Un système de créanciers morcelé, sans mécanisme de sortie clair
L’un des grands paradoxes de la crise actuelle, c’est qu’elle survient dans un système international où les créanciers sont plus nombreux, mais moins coordonnés qu’auparavant.
- Les créanciers multilatéraux, tels que le FMI ou la Banque mondiale, restent influents mais imposent souvent des conditions strictes aux aides qu’ils accordent.
- Les créanciers bilatéraux, comme la Chine ou les membres du Club de Paris, poursuivent des logiques parfois divergentes, rendant les négociations de restructuration longues et opaques.
- Les créanciers privés, notamment les fonds spéculatifs, détiennent une part importante de la dette — mais ne sont soumis à aucune obligation de restructuration.
Le cas de la Zambie, en défaut de paiement depuis 2020, illustre cette impasse : malgré l’implication du FMI, le pays a dû attendre plus de trois ans pour aboutir à un accord partiel, du fait des divergences entre Pékin et les créanciers privés occidentaux.
Un piège structurel : mauvaise gouvernance ou architecture injuste ?
Faut-il blâmer les États débiteurs ? Certains y voient la conséquence logique d’une mauvaise gestion budgétaire, de la corruption ou d’une dépendance excessive aux matières premières.
Mais d’autres soulignent que le système financier international lui-même est biaisé. Les règles du jeu, définies depuis Bretton Woods, donnent le pouvoir décisionnel aux pays du Nord. Le FMI, principal pompier de la crise, impose souvent des programmes d’ajustement structurel : coupes budgétaires, privatisations, libéralisation économique… des recettes qui ont montré leurs limites dès les années 1980.
Pour l’économiste Joseph Stiglitz, prix Nobel, « les règles de la mondialisation ont été écrites par les pays riches, pour les pays riches ». Le résultat : une dépendance chronique, où les États du Sud empruntent non pas pour se développer, mais pour rembourser des dettes antérieures.
Les réponses actuelles : des rustines sur une fracture
En 2020, le G20 lançait le Cadre commun pour le traitement de la dette, censé faciliter les restructurations. Mais ce mécanisme s’est avéré lent, inefficace, et inadapté à la complexité actuelle.

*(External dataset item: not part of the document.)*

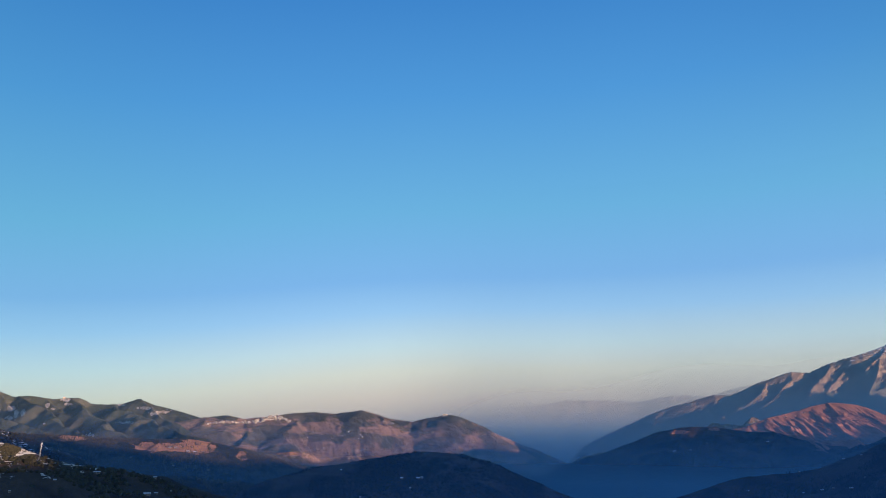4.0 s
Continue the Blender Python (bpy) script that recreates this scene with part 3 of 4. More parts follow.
SNOWSLOPE = Landform("shaded_snowy_hill", [(-60, 1550, 2.8), (-51.1, 1560, 2.65), (-49.6, 1570, 2.3), (-48.0, 1580, 2.28), (-47.0, 1580, 2.45), (-46.3, 1580, 2.55), (-45.5, 1580, 2.4), (-44.2, 1590, 2.05), (-42.5, 1600, 1.6), (-39.9, 1600, 0.8), (-37, 1600, -0.2), (-33, 1600, -2)],
                     (-62, -30, 1180, 1850), (0.1, 4), 0.42, MAT_SHADE_SNOW, "shaded hillside of snow patches and dark conifers", (150, 300, -20, 0.3), seed=81, rough=(18, 4), grain=(5, 80, 12))
TERRACE = Landform("terraced_snow_hill", [(-62, 1000, 1.2), (-50.8, 1010, 0.98), (-48.8, 1020, 0.85), (-46.8, 1030, 0.62), (-45.5, 1030, 0.32), (-42.2, 1050, 0.28), (-39.8, 1050, 0.0), (-37.7, 1060, -0.75), (-35.6, 1080, -1.4), (-32, 1100, -1.9), (-28.8, 1120, -2.4), (-27.3, 1130, -3.05), (-24.4, 1140, -3.85), (-21.4, 1150, -5.07), (-18, 1150, -7)],
                   (-64, -14, 560, 1300), (0.1, 3), 0.5, MAT_SNOW, "sunlit terraced hillside dusted with snow", (130, 380, -8, 0.34), seed=91, rough=(16, 4), terrace=0, grain=(0, 60, 5))
FOOTHILL = Landform("sunlit_foothill_hill", [(30, 2750, 1.2), (32.2, 2750, 2.6), (33.4, 2760, 3.1), (34.6, 2770, 3.62), (35.4, 2780, 3.4), (36.4, 2790, 3.2), (38.0, 2800, 3.25), (39.5, 2800, 3.4), (40.6, 2800, 3.15), (42.4, 2800, 3.6), (46, 2800, 4.0), (54, 2800, 4.2)],
                    (28, 56, 2350, 2980), (0.08, 5), 0.5, MAT_RED, "sunlit reddish foothill fields behind the mast hill", (110, 260, 20, 0.3), seed=111, rough=(14, 6), grain=(20, 50, 8))
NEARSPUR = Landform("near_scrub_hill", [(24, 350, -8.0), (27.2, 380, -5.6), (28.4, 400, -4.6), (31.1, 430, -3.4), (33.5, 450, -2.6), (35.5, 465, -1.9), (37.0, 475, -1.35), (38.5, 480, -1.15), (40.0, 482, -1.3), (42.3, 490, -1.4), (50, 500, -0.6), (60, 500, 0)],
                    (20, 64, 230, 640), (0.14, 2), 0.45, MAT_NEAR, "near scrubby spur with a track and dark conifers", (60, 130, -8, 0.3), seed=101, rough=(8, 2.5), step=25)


# an unseen ridge, added beside and behind the camera to hold the evening sun off the valley
def build_shading_ridge():
    u = -compass(SUN_AZ)
    v = np.array((u[1], -u[0]))
    # crest heights across the sun's way, fitted to where shadows should end
    prof = [(-1500, 74), (300, 72), (359, 69), (435, 63), (572, 61), (592, 204), (735, 194), (755, 140), (900, 135), (925, 190), (1000, 190), (1208, 187), (1256, 173), (1317, 148), (1341, 130), (1368, 111), (1422, 99), (1489, 86), (1646, 98), (1740, 48), (1960, 52), (2040, 108), (2150, 112), (2186, 95), (2216, 99), (2400, 104), (2550, 100), (2570, 72), (2700, 74), (2720, 104), (2785, 98), (2825, 45), (2850, 14), (2880, 24), (2920, 40), (2956, 50), (3000, 58), (3100, 58), (3217, 36), (3310, 36), (3325, 125), (3360, 125), (3372, 40), (3390, 40), (3420, 150), (3450, 198), (3520, 203), (3570, 225), (3620, 245), (3660, 240), (3695, 160), (3780, 100), (4150, 100)]
    me = bpy.data.meshes.new("shading_ridge")
    bm = bmesh.new()
    s0 = -2800.0
    rows = []
    for c in np.arange(-1500, 4150, 15):
        top = float(np.interp(c, [p[0] for p in prof], [p[1] for p in prof])) - s0 * math.tan(radians(SUN_EL))
        top += 3 * float(fractal(np.array([c]), np.array([0.0]), 260, 4, 77)[0])
        rows.append([bm.verts.new((*(u * (s0 + off) + v * c), z)) for off, z in ((700, FLOOR), (0, top), (-700, FLOOR))])
    for a, b in zip(rows, rows[1:]):
        for k in (0, 1):
            bm.faces.new((a[k], a[k + 1], b[k + 1], b[k]))
    bm.to_mesh(me)
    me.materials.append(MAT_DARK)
    tagged(new("unseen_shading_ridge", me), "unseen dark ridge added to shade the valley", "mountain", kind="structure")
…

D’autres initiatives ont émergé : appels au moratoire mondial, propositions d’annulation partielle des dettes, plaidoyers pour un tribunal international de la dette porté par la société civile. Mais elles peinent à se concrétiser face aux réticences des créanciers.
Certains pays explorent des voies alternatives :
- L’Équateur a réalisé un audit citoyen de sa dette et renégocié une partie jugée illégitime.
- Des blocs régionaux comme les BRICS plaident pour une restructuration Sud-Sud et un financement hors dollar.
- D’autres étudient l’utilisation de monnaies numériques souveraines ou de plateformes décentralisées pour contourner le système actuel.
La crise de la dette actuelle n’est pas un simple accident conjoncturel. Elle révèle une faillite plus profonde du modèle de développement global, fondé sur une intégration financière inégalitaire, une dépendance commerciale structurelle et un pouvoir normatif asymétrique.
S’il n’y a pas une refonte courageuse des mécanismes de financement international — avec davantage de transparence, de justice et de solidarité —, la promesse d’un développement durable au Sud restera un mirage. Et cette décennie, pour des millions de personnes, risque bien d’être perdue, une fois encore.